The government of New Zealand has decided to delay the requirement for farmers to report climate change emissions until later next year.

The mandatory reporting of farm-level emissions, which had been due to come into force from January 1 next, will now start in the fourth quarter (Q4) of 2024.

The government has confirmed that an emissions pricing system will now start in Q4 of 2025, rather than the first quarter of that year.

Work will also get underway to allow scientifically validated forms of on-farm sequestration of emissions to be included in the county’s Emissions Trading Scheme (ETS).

The announcement confirmed a split-gas approach, which would treat methane and nitrous oxide as separate to carbon dioxide (CO2).

Emissions

“Our decisions accommodate the key issues raised by the partners on timelines, and also set a framework for the factors that will determine the farm-level levy price.

“Our plan is one that supports farmers’ transition, helps secure their future export growth, and works alongside our other climate policies to continue reducing our emissions,” the country’s Minister for Agriculture, Damien O’Connor, said.

He said that New Zealand’s future food and fibre export growth would depend on the country demonstrating its sustainability credentials.

“The decisions announced today (Friday, August 18) set out a path that gives farmers certainty and addresses the ever-strengthening market signals from overseas on climate,” he said.

“We believe the best approach to rewarding sequestration on-farm is putting scientifically validated forms into the New Zealand Emissions Trading Scheme (NZ ETS), rather than establishing a parallel system.

“This will provide a pathway for methods such as indigenous vegetation or riparian plantings to be recognised, and research is already happening in this space,” Minister O’Connor added.

He said that it is “vital farmers can accurately measure and manage their emissions, prior to the start of farm-level pricing”.

New Zealand

The New Zealand government is investing over NZ$300 million over four years through Budget 2022 to get new tools and technology to reduce on-farm emissions to farmers quicker and provide extra on-the-ground support to adapt.

The government is partnering with the agricultural sector to invest NZ$54 million into the first projects through the Centre for Climate Action on Agricultural Emissions to bring down emissions

This includes developing a methane inhibiting bolus, increasing the pool of researchers with skills in agricultural greenhouse gas (GHG) mitigation, and building a new greenhouse gas testing facility for large cattle.

The 2023 Budget allocated NZ$15.4 million in 2023-24 to continue the development of a system to enable farmers and their advisers to calculate and report agricultural emissions.

“Everyone should understand that New Zealand has international Nationally Determined Contribution (NDC) targets that, if not met by 2030, will see us paying billions offshore to offset emissions.

“I believe farmers would prefer to begin paying a levy now that is ring-fenced within the sector to drive the technology we need to contribute to our NDC targets and meet consumer expectations,” O’Connor said.

Farmers

Beef and Lamb New Zealand (B+LNZ) and the Meat Industry Association (MIA) said there are “dismayed” at the government policy, which is currently out for public consultation.
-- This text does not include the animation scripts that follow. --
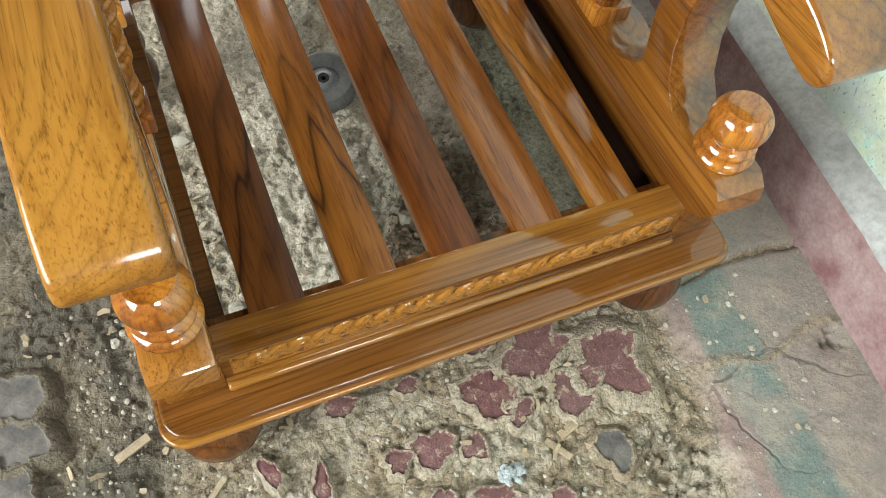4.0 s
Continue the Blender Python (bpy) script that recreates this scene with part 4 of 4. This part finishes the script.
chalk_strokes("grey_smears", "grey rubbed streaks under the cloth", [((0.005, 0.905), (0.022, 0.770), 0.018, 0.22), ((-0.045, 0.90), (-0.020, 0.800), 0.016, 0.15), ((0.02, 0.76), (0.03, 0.72), 0.02, 0.10)], 8, grey_smear)


# ---------------------------------------------------------------- hanging cloth
def hanging_cloth():
    cols, rows = 90, 70
    bm = bmesh.new()
    n = Vector((-math.cos(wall_turn), math.sin(wall_turn), 0))
    top = [(0.04, 1.42), (0.01, 1.43), (-0.03, 1.43), (-0.07, 1.42)]
    hem = [(0.198, 0.966), (0.170, 0.946), (0.140, 0.928), (0.128, 0.925), (0.096, 0.915), (0.060, 0.902)]
    grid = []
    for i in range(cols):
        u = i / (cols - 1)
        p = Vector((*[np.interp(u, np.linspace(0, 1, len(top)), [q[k] for q in top]) for k in (0, 1)], 0))
        q = Vector((*[np.interp(u, np.linspace(0, 1, len(hem)), [h[k] for h in hem]) for k in (0, 1)], 0))
        col = []
        for j in range(rows):
            t = j / (rows - 1)
            y, z = p.lerp(q, t)[:2]
            fold = abs(math.sin(math.pi * (u * 3.4 + 0.12 + 0.08 * math.sin(3 * t))))
            out = 0.008 + (0.016 + 0.030 * t) * fold ** 0.7 + 0.004 * math.sin(9 * u + 4 * t)
            col.append(bm.verts.new(Vector((wall_x(y), y, z)) + n * out))
        grid.append(col)
    for i in range(cols - 1):
        for j in range(rows - 1):
            bm.faces.new((grid[i][j], grid[i][j + 1], grid[i + 1][j + 1], grid[i + 1][j]))
    bmesh.ops.recalc_face_normals(bm, faces=bm.faces)
    ob = finish("cloth", bm, cloth_mat)
    thick = ob.modifiers.new("thickness", "SOLIDIFY")
    thick.thickness, thick.offset = 0.004, 0.0
    return tagged(ob, "folded grey-green cotton cloth hung on the wall", "cloth")


hanging_cloth()


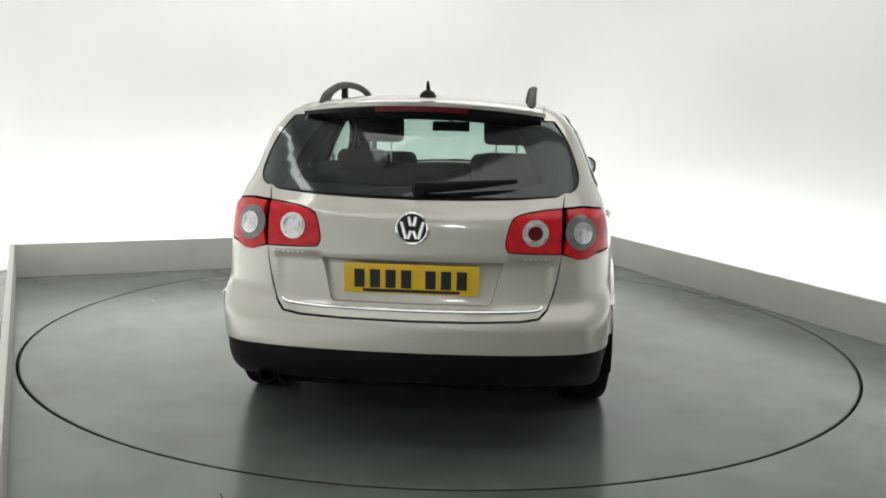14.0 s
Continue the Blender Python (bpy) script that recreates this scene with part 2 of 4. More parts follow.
def build_room():
    R = 2.4636
    bm = bmesh.new()
    n = 128
    outer, inner, low = [], [], []
    lim = (-WALLX - 0.2, WALLX + 0.2, -FRONT - 0.2, WALLX + 0.2)
    for i in range(n):
        t = 2 * math.pi * i / n
        c, s = math.cos(t), math.sin(t)
        k = min((lim[1] if c > 0 else -lim[0]) / max(abs(c), 1e-6), (lim[3] if s > 0 else -lim[2]) / max(abs(s), 1e-6))
        outer.append(bm.verts.new((k * c, k * s, 0)))
        inner.append(bm.verts.new((c * (R + 0.006), s * (R + 0.006), 0)))
        low.append(bm.verts.new((c * (R + 0.006), s * (R + 0.006), -0.08)))
    corners = [bm.verts.new((x, y, 0)) for x, y in ((lim[1], lim[3]), (lim[0], lim[3]), (lim[0], lim[2]), (lim[1], lim[2]))]
    for i in range(n):
        j = (i + 1) % n
        bm.faces.new((outer[i], outer[j], inner[j], inner[i]))
        bm.faces.new((inner[i], inner[j], low[j], low[i]))
        a, b = outer[i].co, outer[j].co
        if abs(a.x - b.x) > 1e-4 and abs(a.y - b.y) > 1e-4:
            cv = min(corners, key=lambda v: (v.co - a).length)
            bm.faces.new((outer[i], cv, outer[j]))
    turned(tagged(part("floor", bm, M_FLOOR, smooth=False), "glossy grey-green painted studio floor with scuffs", "floor", kind="structure"))
    pit = lathe_bm([(0.001, -0.08), (R + 0.3, -0.08), (R + 0.3, -0.12), (0.001, -0.12)], 64, "z", closed=True)
    tagged(part("turntable_pit", pit, M_GAP), "dark pit under the turntable rim", "pit", kind="structure")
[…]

“The arbitrary deadline set by the government for pricing agricultural emissions has no justification given the sector’s progress in reducing emissions and the scale of issues that still need to be addressed,” they said.

“The focus should be on setting up a practical and cost effective emissions measurement and reporting framework, and ensuring issues like sequestration are resolved and there are viable mitigation tools available, before any pricing is considered.

“There is no sound rationale for pricing when the sector is making good progress towards meeting emissions reduction targets,” Kate Acland, chair of B+LNZ, said.

The organisations said that New Zealand’s sheep and beef farmers are “among the most efficient producers in the world” and have reduced emissions by 1% annually for the past 30 years.

“This policy will simply drive down our production and result in other less efficient countries taking our place and pushing up global emissions.

“New Zealand is the first country in the world to seek to price agricultural emissions and there is no blueprint to copy.

“Given that our economy is built around the production and export of food, it is essential we take the time to get this right,” Acland added.